Tofu license plate rejected in Texas
Texans, if you're a tofu lover, you might have a tough time proclaiming it on your license plate.
Driving the news: The Texas Department of Motor Vehicles has rejected Houstonian Catie Cryar's pro-vegan "LVTOFU" license plate application, which Cryar says stands for "love tofu."
- The DMV said it declined the plate "because it contains a common acronym for a vulgar term." Hint: Look at the last couple letters …
How it works: Texas drivers can pay $150 annually for customized license plates, but the DMV can reject them for a number of reasons, including if the message is vulgar, derogatory or indecent, directly or indirectly.

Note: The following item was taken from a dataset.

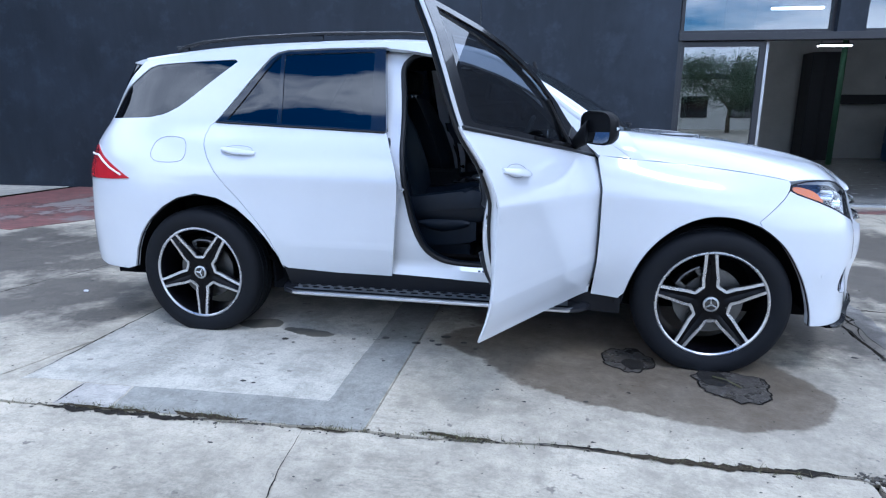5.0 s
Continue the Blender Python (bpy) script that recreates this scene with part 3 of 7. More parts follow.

- The DMV rejected about 5,000 personalized license plates in 2022, the Houston Chronicle reported.
What's happening: Cryar is a media relations manager at People for the Ethical Treatment of Animals (PETA).
- Several members at the animal rights nonprofit submitted a license plate application for "LVTOFU" as part of their campaign to push veganism, Cryar tells Axios.
- The license plate was approved in Maine, but DMV offices in Colorado, Florida, Tennessee and Virginia rejected the phrase, which as PETA puts it, "proclaim[s] the joy of soy."
What they're saying: "It's funny because they said it was because it's vulgar, and there's nothing vulgar about loving tofu and expressing passion for healthy, delicious vegan food, right?" Cryar says.
What's next: Cryar submitted an appeal stating that the license plate does not contain profanity and is "designed to inspire more people to try tofu."